Der Erich-Maria-Remarque-Friedenspreis wird unterstützt von der Stiftung Stahlwerk Georgsmarienhütte. Ansgar Pohlmann, Vorsitzender des Vorstandes der Stiftung sagt: “Mit Philippe Sands und dem Projekt ‘Trialoge’ hat die Jury eine vorzügliche Wahl getroffen, die auf verstörende Entwicklungen der Gegenwart aufmerksam macht. Das ist im Sinne des Namensgebers des Friedenspreises.”
“Trialoge” ergänzt das Anliegen des Hauptpreisträgers Philippe Sands durch die Arbeit mit jungen Menschen. “Trialoge” ist ein Projekt der Gesellschaft im Wandel gGmbH in Kooperation mit Transaidency e.V.
Allgemeine Informationen
Seit 1991 verleiht die Stadt Osnabrück alle zwei Jahre den nach dem in Osnabrück geborenen Schriftsteller Erich Maria Remarque benannten Friedenspreis. In diesem Jahr wird die Auszeichnung zum 17. Mal vergeben.

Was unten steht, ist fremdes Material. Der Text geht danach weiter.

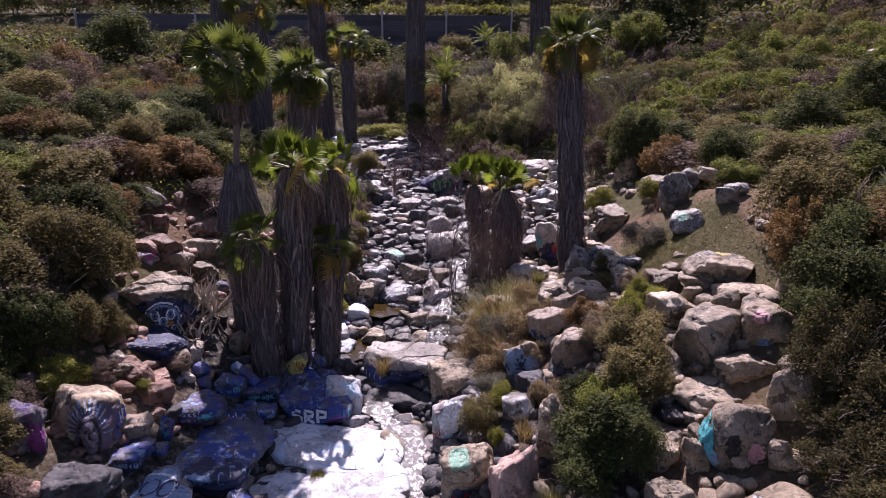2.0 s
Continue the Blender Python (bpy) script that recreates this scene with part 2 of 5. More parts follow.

Der Erich-Maria-Remarque-Friedenspreis wird im Sinne seines Namensgebers für belletristische, journalistische oder wissenschaftliche Arbeiten vergeben, die sich mit Themen des inneren und äußeren Friedens auseinandersetzen, sowie für beispielhaftes Engagement für Frieden, Humanität und Freiheit.